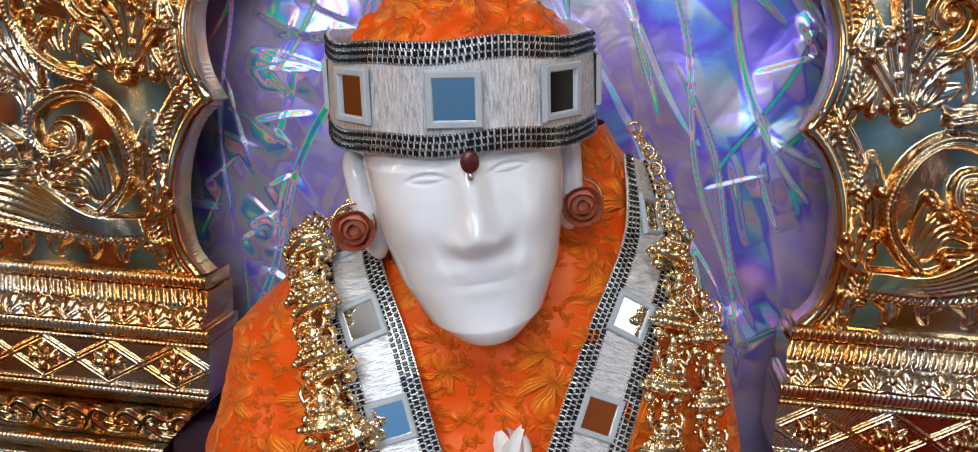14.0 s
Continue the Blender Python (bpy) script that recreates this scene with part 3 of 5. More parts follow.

---

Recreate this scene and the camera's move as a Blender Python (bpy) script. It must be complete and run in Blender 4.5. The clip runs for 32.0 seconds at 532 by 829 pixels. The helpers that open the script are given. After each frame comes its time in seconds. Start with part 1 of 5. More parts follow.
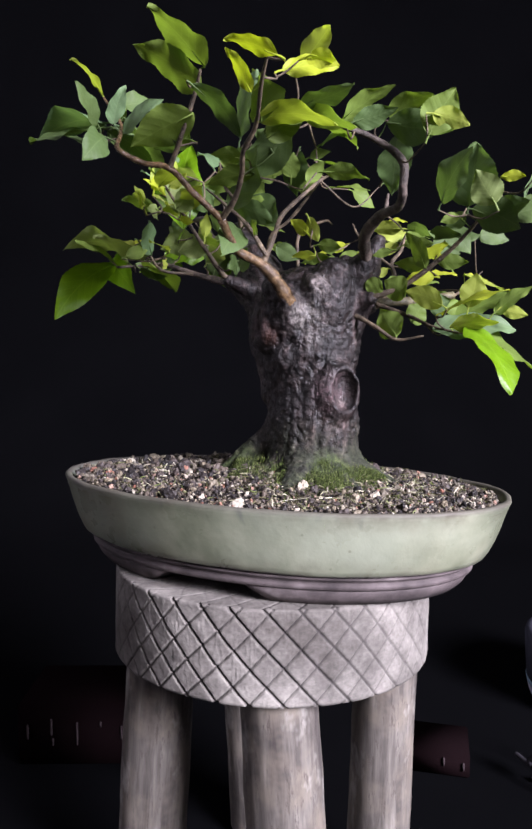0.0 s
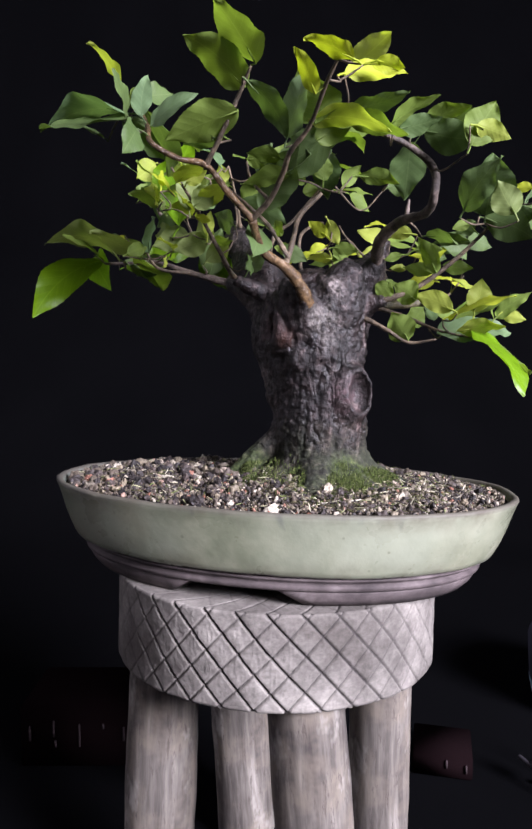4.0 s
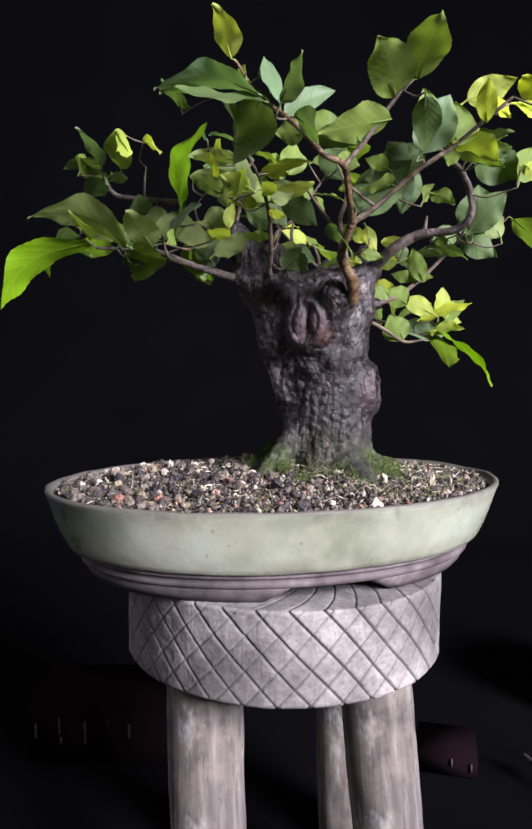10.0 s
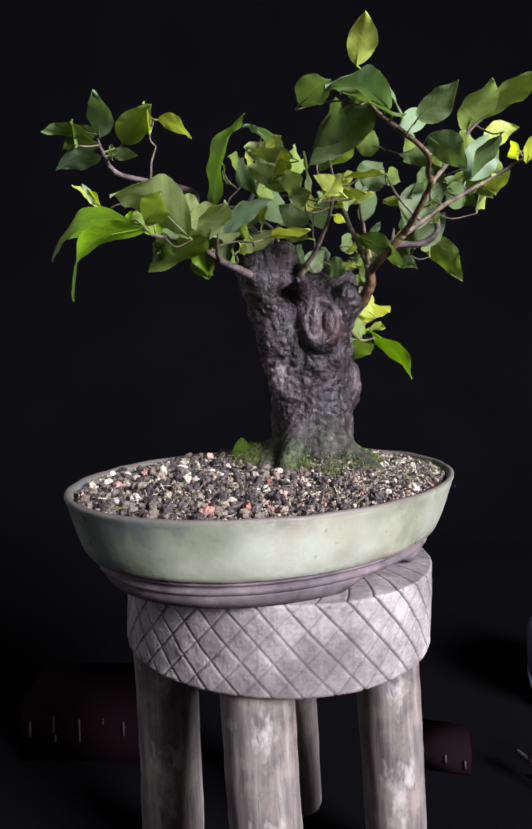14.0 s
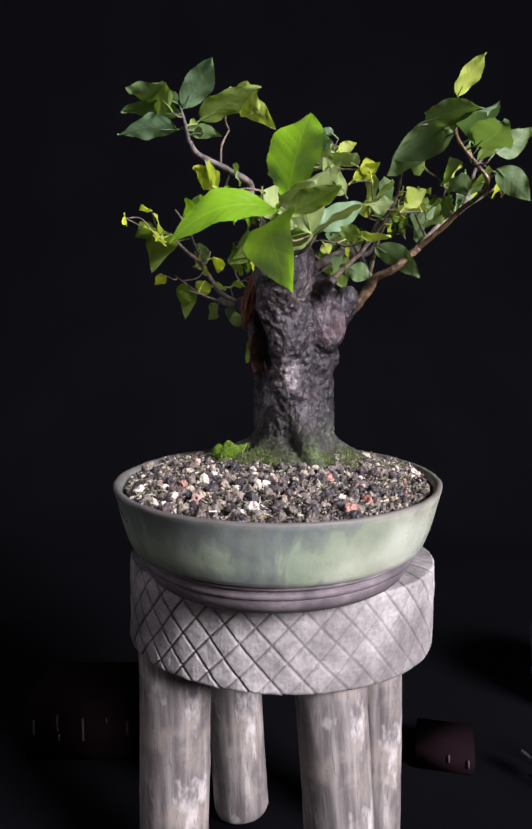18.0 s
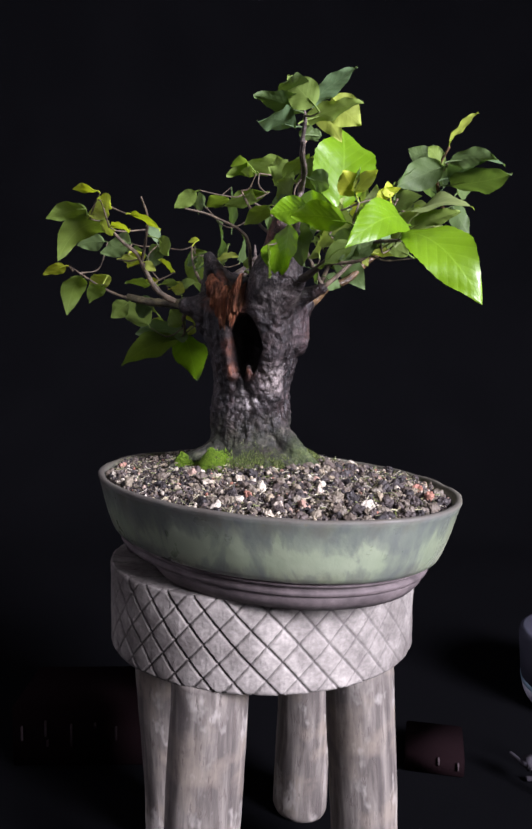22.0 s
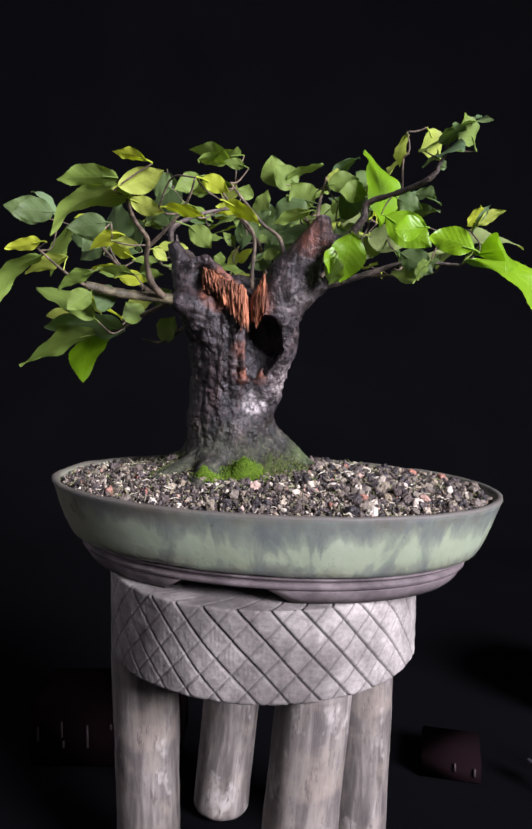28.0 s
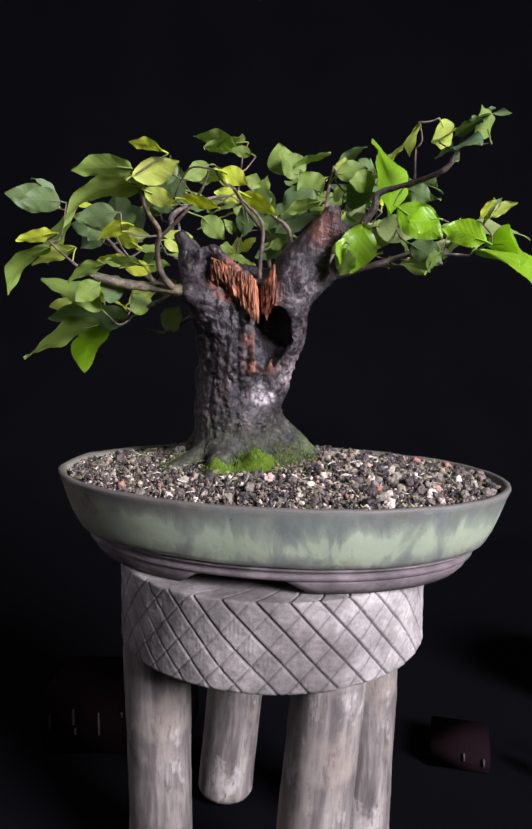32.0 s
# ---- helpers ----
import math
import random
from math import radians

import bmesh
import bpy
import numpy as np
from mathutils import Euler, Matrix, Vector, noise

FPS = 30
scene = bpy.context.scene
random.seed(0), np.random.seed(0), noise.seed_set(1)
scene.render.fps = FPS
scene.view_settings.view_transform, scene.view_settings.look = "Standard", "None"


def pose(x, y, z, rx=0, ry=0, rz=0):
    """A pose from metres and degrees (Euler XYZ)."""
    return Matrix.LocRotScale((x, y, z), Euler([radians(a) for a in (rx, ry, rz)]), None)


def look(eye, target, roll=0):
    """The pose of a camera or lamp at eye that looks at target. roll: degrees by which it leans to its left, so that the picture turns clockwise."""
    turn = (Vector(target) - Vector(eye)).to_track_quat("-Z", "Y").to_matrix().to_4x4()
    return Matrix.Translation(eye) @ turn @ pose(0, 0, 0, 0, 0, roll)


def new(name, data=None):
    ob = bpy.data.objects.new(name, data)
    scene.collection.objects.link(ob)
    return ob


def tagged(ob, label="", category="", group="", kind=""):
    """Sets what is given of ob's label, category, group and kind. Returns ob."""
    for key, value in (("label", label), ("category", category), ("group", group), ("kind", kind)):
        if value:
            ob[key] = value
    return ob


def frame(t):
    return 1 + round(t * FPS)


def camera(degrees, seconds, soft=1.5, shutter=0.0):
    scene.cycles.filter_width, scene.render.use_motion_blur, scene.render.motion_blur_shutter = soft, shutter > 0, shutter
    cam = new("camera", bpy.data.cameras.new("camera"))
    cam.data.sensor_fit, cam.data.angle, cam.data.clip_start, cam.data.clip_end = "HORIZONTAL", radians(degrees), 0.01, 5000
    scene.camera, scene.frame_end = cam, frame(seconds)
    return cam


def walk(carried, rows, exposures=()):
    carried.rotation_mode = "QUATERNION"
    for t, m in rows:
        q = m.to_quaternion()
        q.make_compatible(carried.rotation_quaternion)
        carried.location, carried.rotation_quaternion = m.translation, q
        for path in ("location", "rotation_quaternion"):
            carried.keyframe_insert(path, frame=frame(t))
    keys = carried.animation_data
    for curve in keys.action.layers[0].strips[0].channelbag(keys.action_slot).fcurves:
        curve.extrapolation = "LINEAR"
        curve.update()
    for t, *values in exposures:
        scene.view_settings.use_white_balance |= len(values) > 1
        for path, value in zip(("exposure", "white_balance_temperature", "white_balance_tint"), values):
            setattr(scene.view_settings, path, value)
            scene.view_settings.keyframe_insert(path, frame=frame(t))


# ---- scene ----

WHAT THE TASK ASKS
Read the lines above. Gather those in which the string "radians" is found.

FINISHED ANSWER
from math import radians
    return Matrix.LocRotScale((x, y, z), Euler([radians(a) for a in (rx, ry, rz)]), None)
    cam.data.sensor_fit, cam.data.angle, cam.data.clip_start, cam.data.clip_end = "HORIZONTAL", radians(degrees), 0.01, 5000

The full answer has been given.